### Do this
Locate every line in the material below that has the word "with". Copy each of those lines.
══════════════════════════════
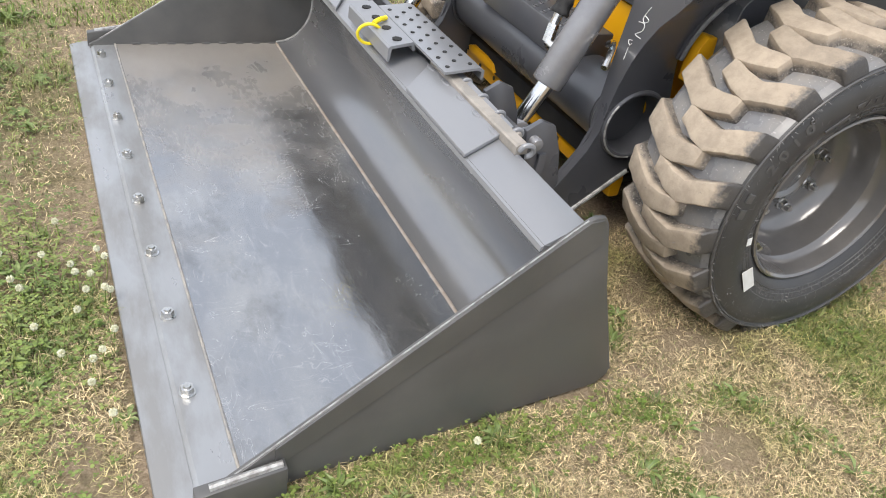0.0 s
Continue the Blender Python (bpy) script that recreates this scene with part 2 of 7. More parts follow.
def node_kit(name):
    """A bare material with small makers for noise, ramps and mixes."""
    m = bpy.data.materials.new(name)
    m.use_nodes = True
    nt = m.node_tree
    geo = nt.nodes.new("ShaderNodeNewGeometry")

    def at(scale=(1, 1, 1), turn=0.0):
        p = nt.nodes.new("ShaderNodeMapping")
        p.inputs["Scale"].default_value = scale
        p.inputs["Rotation"].default_value = (0, 0, turn)
        nt.links.new(geo.outputs["Position"], p.inputs["Vector"])
        return p.outputs["Vector"]

    def noisy(vec, sc, det=5.0, rough=0.6, twist=0.0):
        n = nt.nodes.new("ShaderNodeTexNoise")
        n.inputs["Scale"].default_value, n.inputs["Detail"].default_value, n.inputs["Roughness"].default_value, n.inputs["Distortion"].default_value = sc, det, rough, twist
        nt.links.new(vec, n.inputs["Vector"])
        return n.outputs["Fac"]

    def span(v, a, b, lo=0.0, hi=1.0):
        r = nt.nodes.new("ShaderNodeMapRange")
        for k, x in (("From Min", a), ("From Max", b), ("To Min", lo), ("To Max", hi)):
            r.inputs[k].default_value = x
        nt.links.new(v, r.inputs["Value"])
        return r.outputs["Result"]

    def maths(op, a, b=0.0):
        x = nt.nodes.new("ShaderNodeMath")
        x.operation = op
        for sock, v in zip(x.inputs, (a, b)):
            if isinstance(v, (int, float)):
                sock.default_value = v
            else:
                nt.links.new(v, sock)
        return x.outputs[0]

    def blend(fac, a, b):
        x = nt.nodes.new("ShaderNodeMix")
        x.data_type = "RGBA"
        nt.links.new(fac, x.inputs["Factor"])
        for sock, v in ((x.inputs["A"], a), (x.inputs["B"], b)):
            if isinstance(v, tuple):
                sock.default_value = (*v, 1)
            else:
                nt.links.new(v, sock)
        return x.outputs["Result"]

    return m, nt, nt.nodes["Principled BSDF"], geo, at, noisy, span, maths, blend


def scuffed_floor():
    """Grey painted steel, polished and scuffed by use: swirling scratches, dark rubbed patches, brown dust."""
    m, nt, bsdf, geo, at, noisy, span, maths, blend = node_kit("scuffed_bucket_floor")
    col = blend(span(noisy(at((1, 0.5, 1)), 5.0, 6), 0.42, 0.62), (0.33, 0.337, 0.35), (0.42, 0.415, 0.405))
    col = blend(maths("MULTIPLY", span(noisy(at((1.6, 1, 1)), 3.2, 6, 0.7), 0.52, 0.64), 0.4), col, (0.16, 0.16, 0.162))
    scratch = None
    for sc, twist, wide, stretch, turn in ((9.0, 2.2, 0.010, (1, 1, 1), 0.3), (22.0, 1.4, 0.013, (1, 0.35, 1), 0.9), (30.0, 0.8, 0.013, (0.3, 1, 1), -0.5), (14.0, 3.0, 0.008, (1, 0.6, 1), 2.0)):
        d = maths("ABSOLUTE", maths("SUBTRACT", noisy(at(stretch, turn), sc, 2.0, 0.5, twist), 0.5))
        line = span(d, 0.0, wide, 1.0, 0.0)
        line = maths("MULTIPLY", line, span(noisy(at(), 2.3 + sc * 0.2, 3), 0.50, 0.62))
        scratch = line if scratch is None else maths("MAXIMUM", scratch, line)
    col = blend(maths("MULTIPLY", scratch, 0.45), col, (0.66, 0.65, 0.63))
    smear = span(noisy(at((1.0, 0.28, 1), 0.5), 26.0, 5, 0.7, 1.2), 0.52, 0.72)
    col = blend(maths("MULTIPLY", smear, 0.30), col, (0.58, 0.58, 0.58))
    sep = nt.nodes.new("ShaderNodeSeparateXYZ")
    nt.links.new(geo.outputs["Position"], sep.inputs["Vector"])
    dust = span(maths("ADD", maths("MULTIPLY", sep.outputs["Y"], 0.45), noisy(at(), 4.0, 6)), 0.75, 1.15)
    col = blend(maths("MULTIPLY", dust, 0.7), col, (0.30, 0.265, 0.225))
    nt.links.new(col, bsdf.inputs["Base Color"])
    nt.links.new(maths("SUBTRACT", 0.88, maths("MULTIPLY", dust, 0.5)), bsdf.inputs["Metallic"])
    rough = maths("ADD", span(noisy(at((1, 0.4, 1)), 7.0, 6), 0.35, 0.65, 0.07, 0.17), maths("MULTIPLY", dust, 0.22))
    rough = maths("ADD", rough, maths("ADD", maths("MULTIPLY", scratch, 0.15), maths("MULTIPLY", smear, 0.16)))
    nt.links.new(rough, bsdf.inputs["Roughness"])
    bump = nt.nodes.new("ShaderNodeBump")
    bump.inputs["Strength"].default_value, bump.inputs["Distance"].default_value = 0.09, 0.004
    dents = maths("ADD", maths("MULTIPLY", noisy(at(), 6.0, 3), 2.0), maths("MULTIPLY", noisy(at((1, 0.5, 1), 0.6), 17.0, 4, 0.6, 0.8), 1.1))
    nt.links.new(maths("ADD", noisy(at(), 60.0, 4), dents), bump.inputs["Height"])
    nt.links.new(bump.outputs["Normal"], bsdf.inputs["Normal"])
    return m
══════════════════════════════
### Exercise output
Continue the Blender Python (bpy) script that recreates this scene with part 2 of 7. More parts follow.
    """A bare material with small makers for noise, ramps and mixes."""